* [Required work] Reproduce all of the data below without alteration; exclude every picture.
[Start]
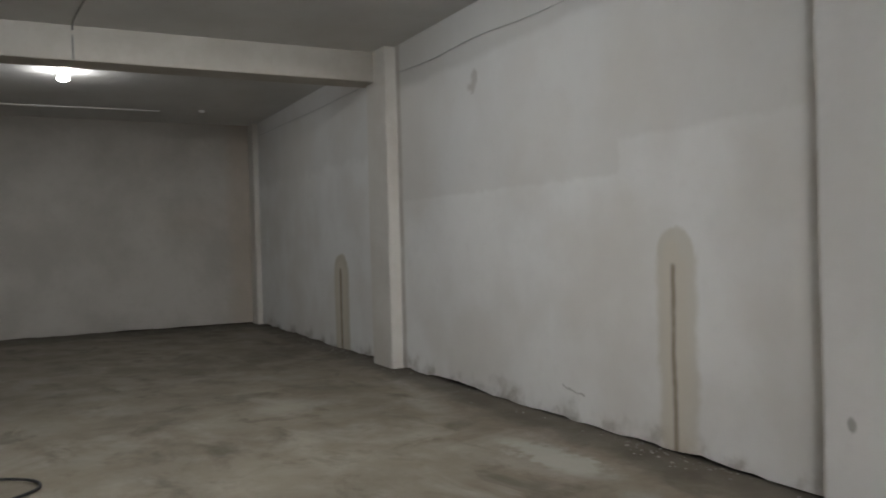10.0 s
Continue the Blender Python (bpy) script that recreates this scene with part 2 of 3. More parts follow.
def bare_edge():
    """Tan undercoat with rust along its rim and in the inner corner."""
    n = Nodes("bare_plaster_edge", 0.95)
    c = plaster_base(n, (0.37, 0.32, 0.257), (0.285, 0.24, 0.188))
    rim = n.mul(n.mul(n.ramp(n.ragged(n.y, 0.03, 0.03), -0.095, -0.12), n.ramp(n.noise(4, 5), 0.42, 0.65)), 0.4)
    inner = n.mul(n.box(n.warp(n.x, 6, 0.02), n.z, -5.607, -5.578, -1, 9, 0.016), n.ramp(n.noise(3, 5), 0.3, 0.6, 0.55, 1.0))
    inner = n.most(inner, n.mul(n.mul(n.box(n.warp(n.x, 8, 0.025), n.z, -5.648, -5.640, -1, 0.85, 0.008), n.ramp(n.noise(9, 4), 0.35, 0.55)), 0.9))
    outer = n.ramp(n.ragged(n.x, 0.03, 0.02), -5.585, -5.545)
    low = n.mul(n.ramp(n.ragged(n.z, 0.5, 0.1), 0.6, 0.1), n.ramp(n.noise(9, 5), 0.48, 0.66))
    c = n.mix(n.mul(outer, 0.85), c, (0.37, 0.345, 0.31))
    c = n.mix(n.mul(n.most(rim, inner, n.mul(low, 0.7)), 0.88), c, (0.12, 0.08, 0.05))
    return n.done(c)


def west_wall_material():
    n = Nodes("west_plaster", 0.9)
    u, v = n.ragged(n.y, 0.2, 0.08), n.ragged(n.z, 0.3, 0.1)
    c = plaster_base(n, (0.50, 0.475, 0.44), (0.415, 0.39, 0.355))
    run = n.most(n.mul(n.blob(u, v, -5.95, 2.5, 0.16, 0.75, 0.8), 0.9), n.mul(n.box(u, v, -0.5, 0.1, -1, 9, 0.15), 0.6), n.mul(n.blob(u, v, -1.2, 2.0, 1.0, 0.5, 0.9), 0.25))
    c = n.mix(n.mul(run, 0.6), c, (0.44, 0.345, 0.255))
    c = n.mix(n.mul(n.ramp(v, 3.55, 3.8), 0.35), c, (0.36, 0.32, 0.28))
    return n.done(c)


def column_material():
    n = Nodes("column_plaster", 0.9)
    v = n.warp(n.z, 2.5, 0.12)
    c = plaster_base(n, (0.51, 0.49, 0.46), (0.43, 0.405, 0.37))
    c = n.mix(n.mul(n.mul(n.ramp(v, 2.25, 2.6), n.ramp(n.noise(2.0, 4), 0.3, 0.6)), 0.6), c, (0.42, 0.35, 0.27))
    c = n.mix(n.mul(n.box(v, n.noise(1.2), 2.48, 2.72, -1, 2, 0.07), 0.6), c, (0.23, 0.18, 0.13))
    c = n.mix(n.mul(n.mul(n.ramp(v, 0.14, 0.0), n.ramp(n.noise(5, 4), 0.4, 0.6)), 0.6), c, (0.25, 0.19, 0.13))
    beside = n.mul(n.box(n.warp(n.warp(n.y, 3, 0.06), 14, 0.03), n.z, -7.235, -7.115, -1, 9, 0.03), n.ramp(n.noise(2.6, 5), 0.3, 0.6, 0.45, 1.0))
    c = n.mix(n.mul(beside, 0.6), c, (0.30, 0.235, 0.17))
    return n.done(c)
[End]
* [Exercise output]
10.0 s
Continue the Blender Python (bpy) script that recreates this scene with part 2 of 3. More parts follow.
def bare_edge():
    """Tan undercoat with rust along its rim and in the inner corner."""
    n = Nodes("bare_plaster_edge", 0.95)
    c = plaster_base(n, (0.37, 0.32, 0.257), (0.285, 0.24, 0.188))
    rim = n.mul(n.mul(n.ramp(n.ragged(n.y, 0.03, 0.03), -0.095, -0.12), n.ramp(n.noise(4, 5), 0.42, 0.65)), 0.4)
    inner = n.mul(n.box(n.warp(n.x, 6, 0.02), n.z, -5.607, -5.578, -1, 9, 0.016), n.ramp(n.noise(3, 5), 0.3, 0.6, 0.55, 1.0))
    inner = n.most(inner, n.mul(n.mul(n.box(n.warp(n.x, 8, 0.025), n.z, -5.648, -5.640, -1, 0.85, 0.008), n.ramp(n.noise(9, 4), 0.35, 0.55)), 0.9))
    outer = n.ramp(n.ragged(n.x, 0.03, 0.02), -5.585, -5.545)
    low = n.mul(n.ramp(n.ragged(n.z, 0.5, 0.1), 0.6, 0.1), n.ramp(n.noise(9, 5), 0.48, 0.66))
    c = n.mix(n.mul(outer, 0.85), c, (0.37, 0.345, 0.31))
    c = n.mix(n.mul(n.most(rim, inner, n.mul(low, 0.7)), 0.88), c, (0.12, 0.08, 0.05))
    return n.done(c)


def west_wall_material():
    n = Nodes("west_plaster", 0.9)
    u, v = n.ragged(n.y, 0.2, 0.08), n.ragged(n.z, 0.3, 0.1)
    c = plaster_base(n, (0.50, 0.475, 0.44), (0.415, 0.39, 0.355))
    run = n.most(n.mul(n.blob(u, v, -5.95, 2.5, 0.16, 0.75, 0.8), 0.9), n.mul(n.box(u, v, -0.5, 0.1, -1, 9, 0.15), 0.6), n.mul(n.blob(u, v, -1.2, 2.0, 1.0, 0.5, 0.9), 0.25))
    c = n.mix(n.mul(run, 0.6), c, (0.44, 0.345, 0.255))
    c = n.mix(n.mul(n.ramp(v, 3.55, 3.8), 0.35), c, (0.36, 0.32, 0.28))
    return n.done(c)


def column_material():
    n = Nodes("column_plaster", 0.9)
    v = n.warp(n.z, 2.5, 0.12)
    c = plaster_base(n, (0.51, 0.49, 0.46), (0.43, 0.405, 0.37))
    c = n.mix(n.mul(n.mul(n.ramp(v, 2.25, 2.6), n.ramp(n.noise(2.0, 4), 0.3, 0.6)), 0.6), c, (0.42, 0.35, 0.27))
    c = n.mix(n.mul(n.box(v, n.noise(1.2), 2.48, 2.72, -1, 2, 0.07), 0.6), c, (0.23, 0.18, 0.13))
    c = n.mix(n.mul(n.mul(n.ramp(v, 0.14, 0.0), n.ramp(n.noise(5, 4), 0.4, 0.6)), 0.6), c, (0.25, 0.19, 0.13))
    beside = n.mul(n.box(n.warp(n.warp(n.y, 3, 0.06), 14, 0.03), n.z, -7.235, -7.115, -1, 9, 0.03), n.ramp(n.noise(2.6, 5), 0.3, 0.6, 0.45, 1.0))
    c = n.mix(n.mul(beside, 0.6), c, (0.30, 0.235, 0.17))
    return n.done(c)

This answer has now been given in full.